### COLLECTED DATA:
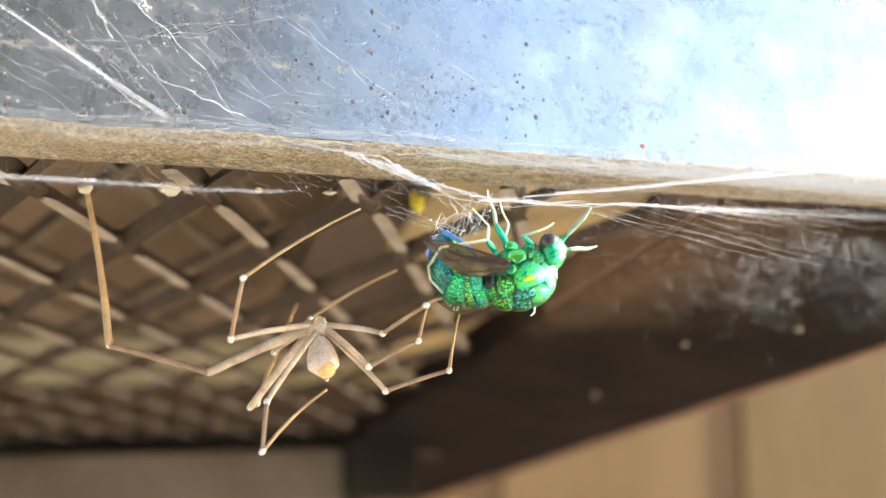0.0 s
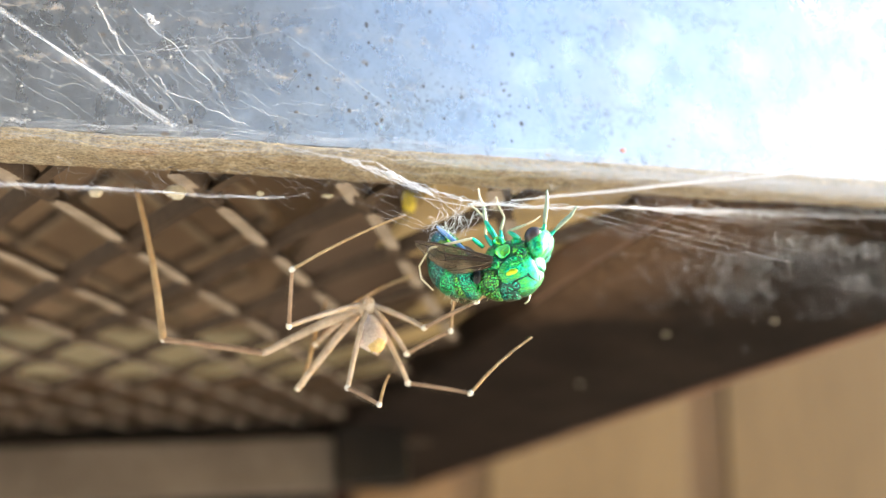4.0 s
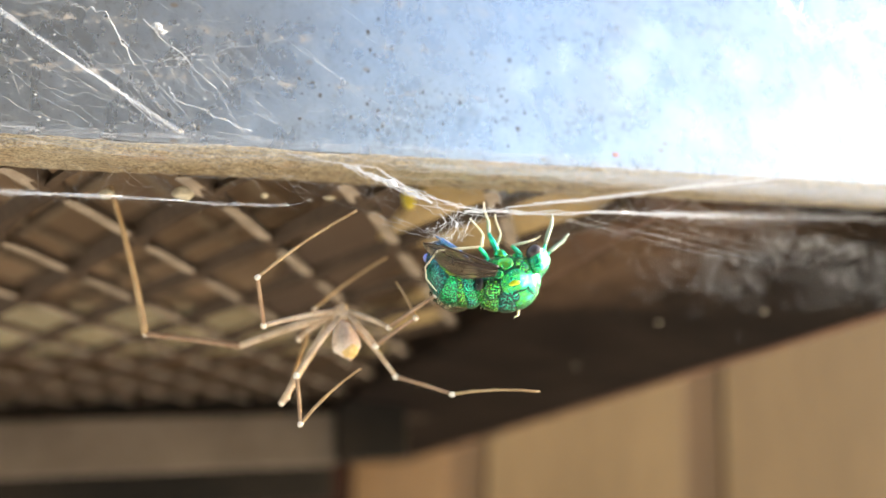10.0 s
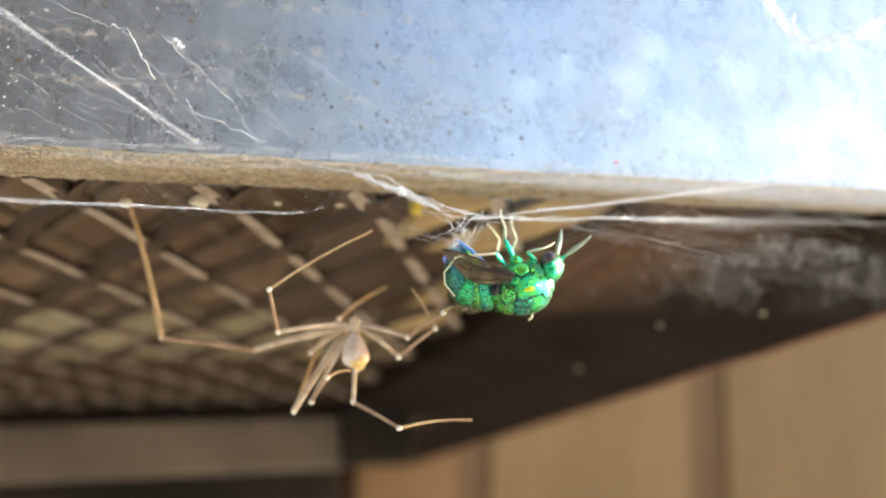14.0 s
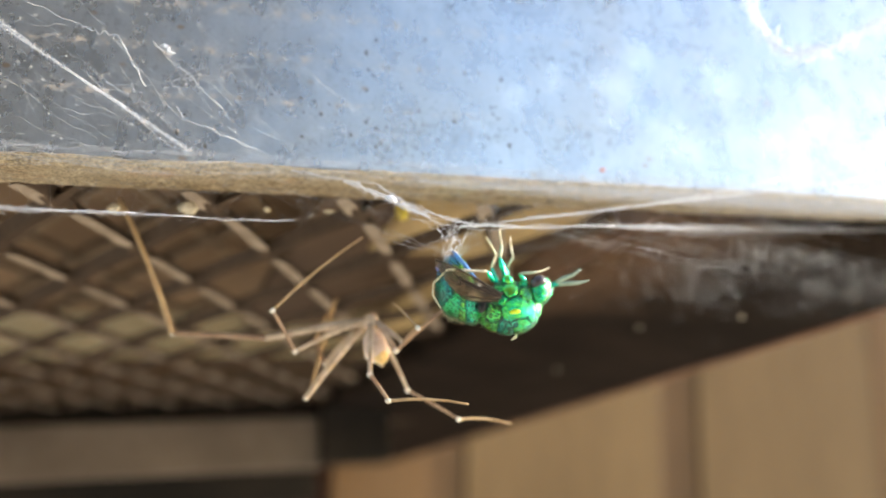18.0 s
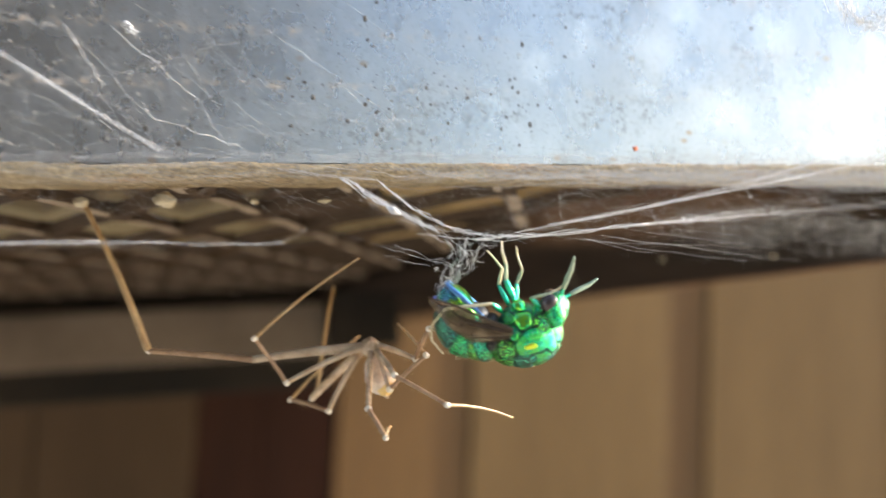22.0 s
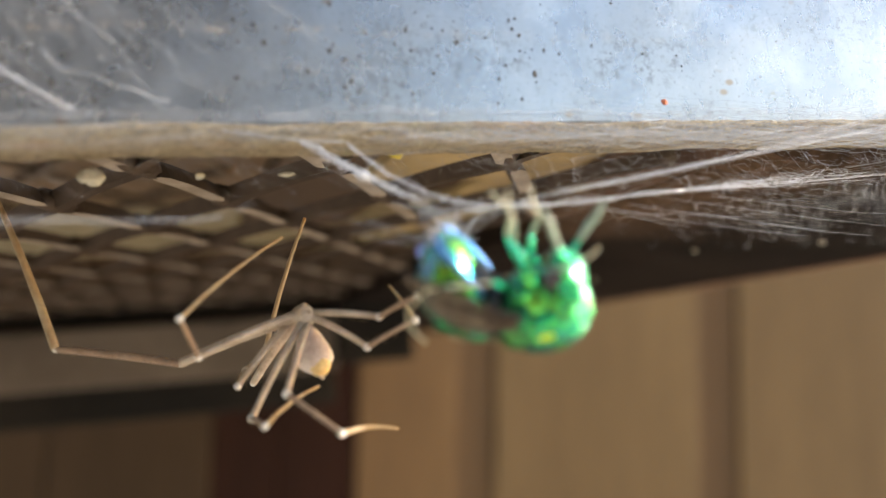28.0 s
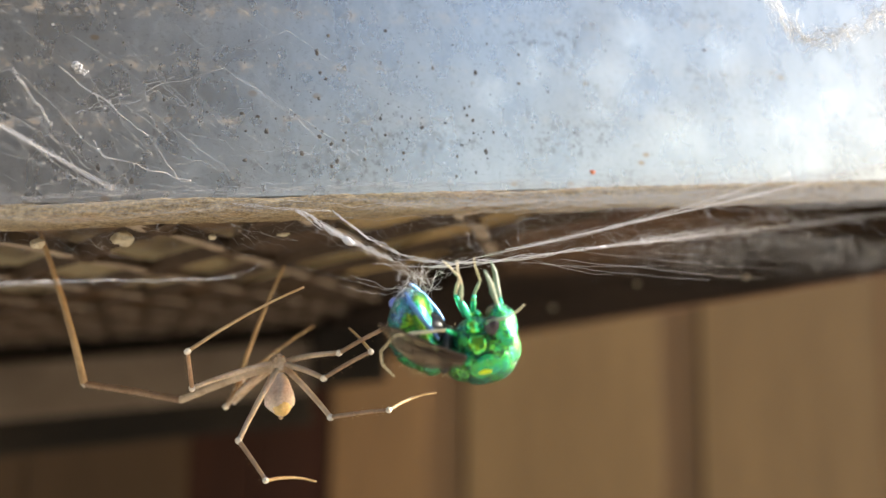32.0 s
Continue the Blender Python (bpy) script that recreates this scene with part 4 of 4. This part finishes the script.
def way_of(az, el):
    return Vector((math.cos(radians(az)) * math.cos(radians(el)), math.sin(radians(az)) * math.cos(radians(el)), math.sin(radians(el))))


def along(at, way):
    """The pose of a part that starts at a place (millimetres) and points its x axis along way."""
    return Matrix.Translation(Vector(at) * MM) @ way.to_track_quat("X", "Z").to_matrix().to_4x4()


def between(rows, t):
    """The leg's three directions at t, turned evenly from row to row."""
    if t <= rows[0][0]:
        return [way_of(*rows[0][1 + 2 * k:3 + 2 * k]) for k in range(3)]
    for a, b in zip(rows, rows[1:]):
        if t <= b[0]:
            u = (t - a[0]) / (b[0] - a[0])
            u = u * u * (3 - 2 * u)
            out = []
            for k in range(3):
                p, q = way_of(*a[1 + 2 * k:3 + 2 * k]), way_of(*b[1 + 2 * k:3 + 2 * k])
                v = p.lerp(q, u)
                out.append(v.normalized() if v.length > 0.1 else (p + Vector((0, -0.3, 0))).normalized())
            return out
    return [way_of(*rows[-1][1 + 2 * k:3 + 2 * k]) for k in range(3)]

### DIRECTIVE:
Print the complete listing exactly, apart from any pictures.

### ANSWER FOR THE TASK:
0.0 s
4.0 s
10.0 s
14.0 s
18.0 s
22.0 s
28.0 s
32.0 s
Continue the Blender Python (bpy) script that recreates this scene with part 4 of 4. This part finishes the script.
def way_of(az, el):
    return Vector((math.cos(radians(az)) * math.cos(radians(el)), math.sin(radians(az)) * math.cos(radians(el)), math.sin(radians(el))))


def along(at, way):
    """The pose of a part that starts at a place (millimetres) and points its x axis along way."""
    return Matrix.Translation(Vector(at) * MM) @ way.to_track_quat("X", "Z").to_matrix().to_4x4()


def between(rows, t):
    """The leg's three directions at t, turned evenly from row to row."""
    if t <= rows[0][0]:
        return [way_of(*rows[0][1 + 2 * k:3 + 2 * k]) for k in range(3)]
    for a, b in zip(rows, rows[1:]):
        if t <= b[0]:
            u = (t - a[0]) / (b[0] - a[0])
            u = u * u * (3 - 2 * u)
            out = []
            for k in range(3):
                p, q = way_of(*a[1 + 2 * k:3 + 2 * k]), way_of(*b[1 + 2 * k:3 + 2 * k])
                v = p.lerp(q, u)
                out.append(v.normalized() if v.length > 0.1 else (p + Vector((0, -0.3, 0))).normalized())
            return out
    return [way_of(*rows[-1][1 + 2 * k:3 + 2 * k]) for k in range(3)]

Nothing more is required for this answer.